Consideration of Other Risk Factors
Researchers aren’t quite sure how APOE plays an exact role in the development of Alzheimer’s disease.
But, decades of scientific work surrounding Alzheimer’s show other factors can increase a person’s chances of developing the degenerative brain disease.
According to the Mayo Clinic, there are a variety of factors that increase a person’s risk of having Alzheimer’s, including:
- Having a family history of Alzheimer’s, especially for close family members such as parents or siblings
- Getting older — some research shows that the highest risk age group is people over 85, though people between the ages of 65 and 84 also have an increased risk
- Past head injuries
- Getting less sleep — including having a hard time falling asleep and then staying asleep
- Health conditions such as high blood pressure, high cholesterol, and uncontrolled diabetes
- Smoking or regular exposure to secondhand smoke
- Obesity and a lack of exercise
- A lack of stimulating brain activities and social engagements — studies show that people with lower levels of education who do not participate in mentally stimulating activities have a higher risk of developing the disease
Having one or two of these factors doesn’t mean that a person will definitively develop Alzheimer’s disease.
But, many of these factors combined with the APOE e4 gene could drastically increase a person’s chances of having the disease later in life.
Pros and Cons of Testing for APOE
If you’re deciding whether or not you should have a blood test for Alzheimer’s genes, specifically the APOE-E4 gene, here are some pros and cons to think about:
Pros to APOE testing
- Having APOE test results can help you create a plan to reduce your risk factors of getting Alzheimer’s disease
- You may be able to participate in clinical trials or research that could benefit others
Cons to APOE testing
- You may worry or feel depressed about knowing your APOE status
- You may quell fears that you’ll get Alzheimer’s, though the test results are not a guarantee, leading to a false sense of security
Having APOE testing done is a very personal decision that only you can make.

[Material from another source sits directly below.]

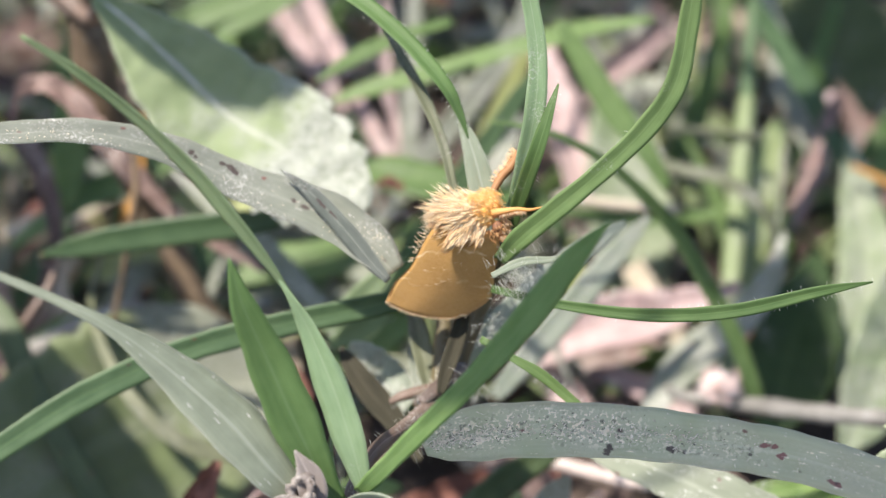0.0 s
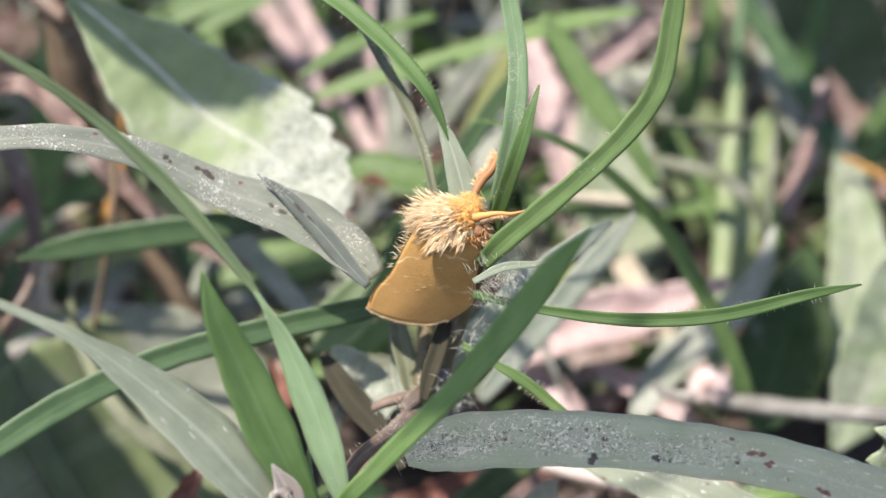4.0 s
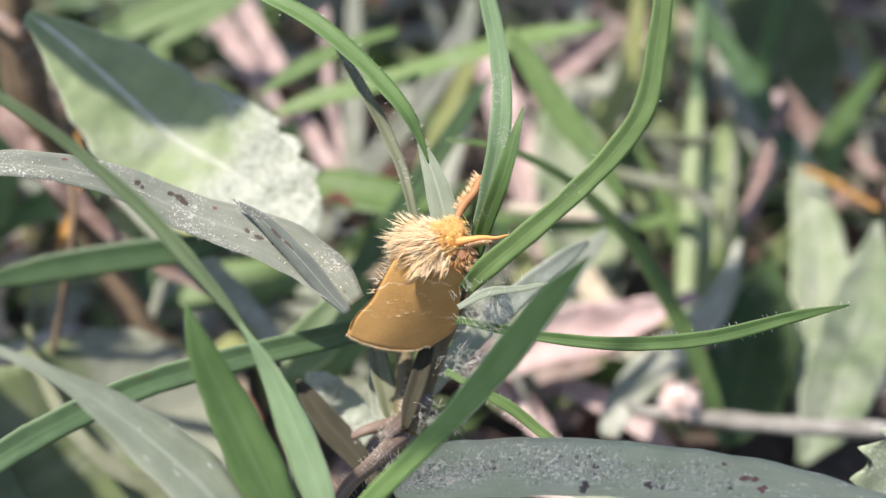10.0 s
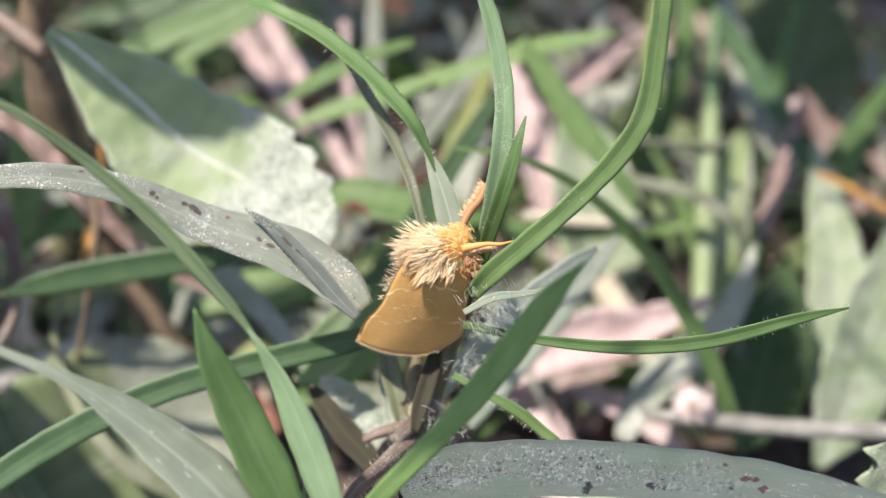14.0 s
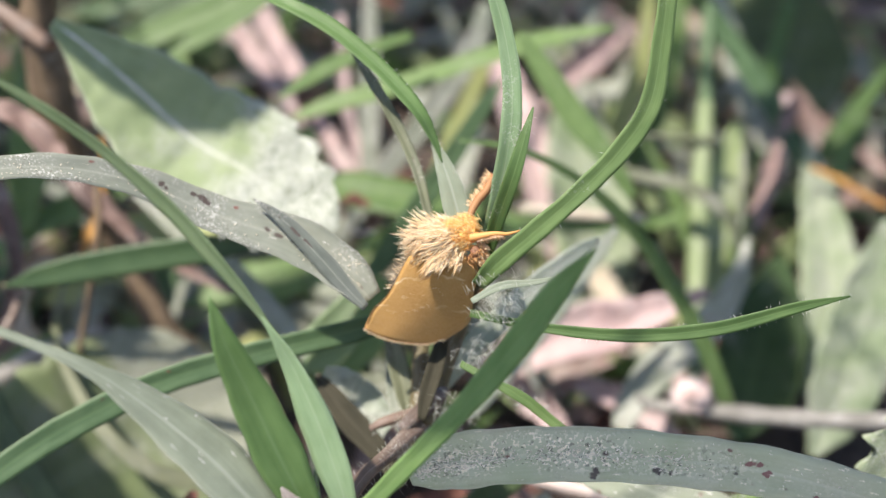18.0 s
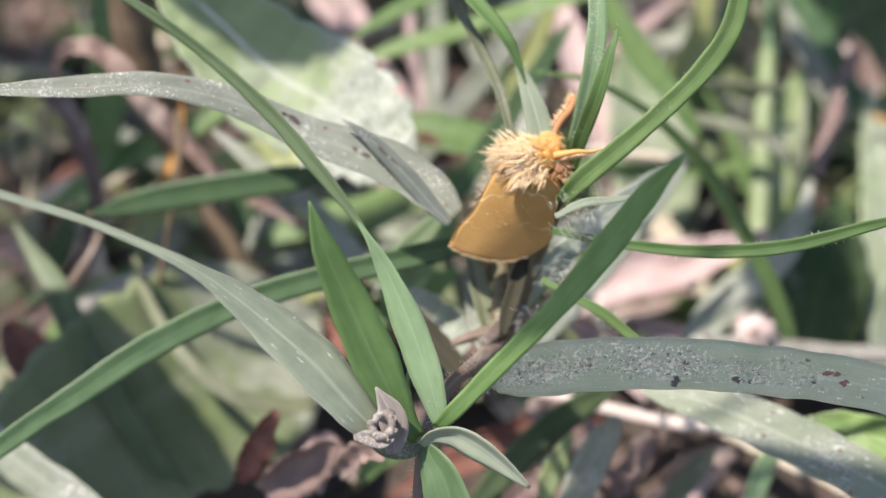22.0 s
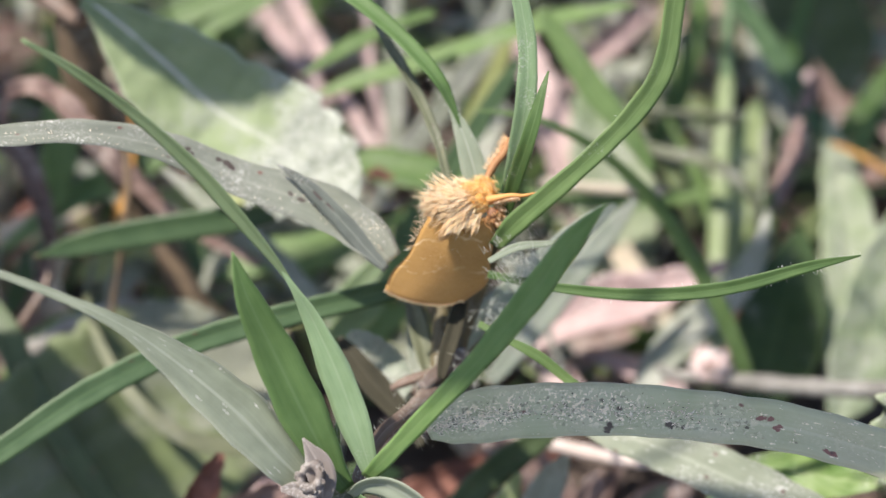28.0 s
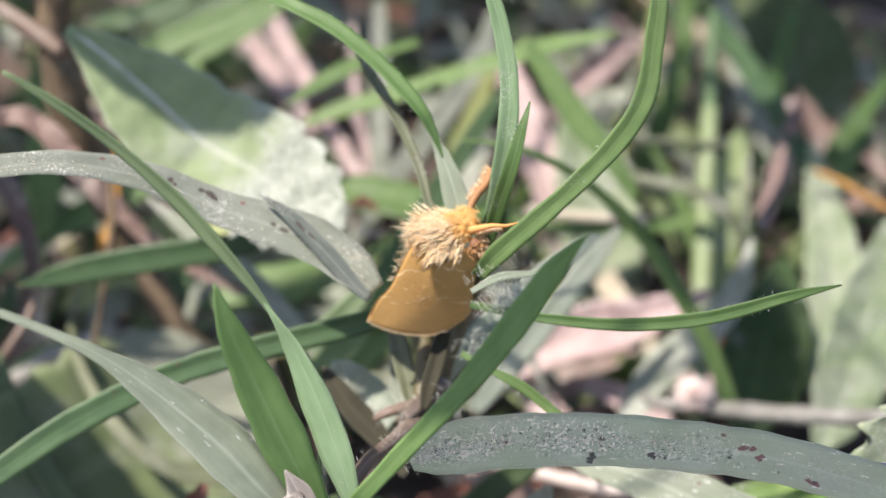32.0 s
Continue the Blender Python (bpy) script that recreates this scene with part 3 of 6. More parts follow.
blade(front, "leaf_blade", M["gritty"], [(-5.8, -14.1, 55.2, 1.15), (-4.0, -13.6, 55.8, 3.54), (-1.1, -13.3, 56.4, 4.40), (3.6, -13.7, 57.3, 4.36), (10.6, -14.4, 58.0, 4.21), (17.5, -15.4, 58.1, 4.08), (24.2, -16.6, 57.9, 3.94), (31.2, -18.4, 56.9, 3.80), (38.1, -20.5, 55.5, 3.58)], 24, .14)
blade(front, "leaf_blade", M["dusty_long"], [(-50.0, -0.9, 77.2, 0.97), (-43.6, 1.6, 76.1, 2.07), (-37.0, 4.2, 75.0, 2.31), (-30.0, 5.7, 72.4, 2.76), (-23.6, 5.5, 69.1, 3.41), (-16.3, 4.7, 66.6, 4.20), (-12.0, 2.9, 64.5, 3.80), (-9.6, 1.0, 62.8, 2.20)], 30, .2)
# separate dark strip laid in for the shaded underside of the fold above
blade(front, "leaf_blade", M["foldshade"], [(-20.1, 6.1, 70.4, 0.10), (-17.8, 5.1, 69.2, 1.10), (-15.7, 3.9, 67.6, 1.60), (-13.6, 2.4, 65.9, 1.80), (-11.7, 1.0, 64.2, 1.60), (-9.9, -0.2, 62.8, 0.70)], -10, .1)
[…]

But, working with your doctor or a genetic counselor can help you weigh the decision.
The Importance of Genetic Counseling After Testing for APOE
Choosing to work with a genetic counselor can alleviate a lot of the stress and worry associated with APOE test results. Many people who learn they have APOE 4 genes find that they are scared, depressed, and unsure of what to do next.
Having an experienced, professional genetic counselor can help take the fear out of your APOE testing results and make sense of what happens next, or how you should proceed with the results you have.
This is especially important because, at this point in research and genetic testing, the jury is still out on just how much a role APOE variants play in the development of Alzheimer’s disease.
Unfortunately, there is no treatment for Alzheimer’s disease. Until recently, there has been no way to change the type of APOE genes that a person has, though newer research and emerging practices by gene therapy doctors can possibly replace mutated or unwanted genes.
Gene therapy is still new, and many of the side effects are unknown; for this reason, research is mostly targeted towards incurable diseases.
Some researchers and nutritionists believe that following an APOE gene diet can make a difference in reducing the risk of Alzheimer’s.
Many of these programs promote diets that are low in cholesterol to prevent build up and lower blood pressure — two conditions that could work with APOE e4 to trigger Alzheimer’s onset.
Following an APOE4 lifestyle change often includes reducing sugar, meat, and processed foods, exercising frequently, and kicking smoking habits.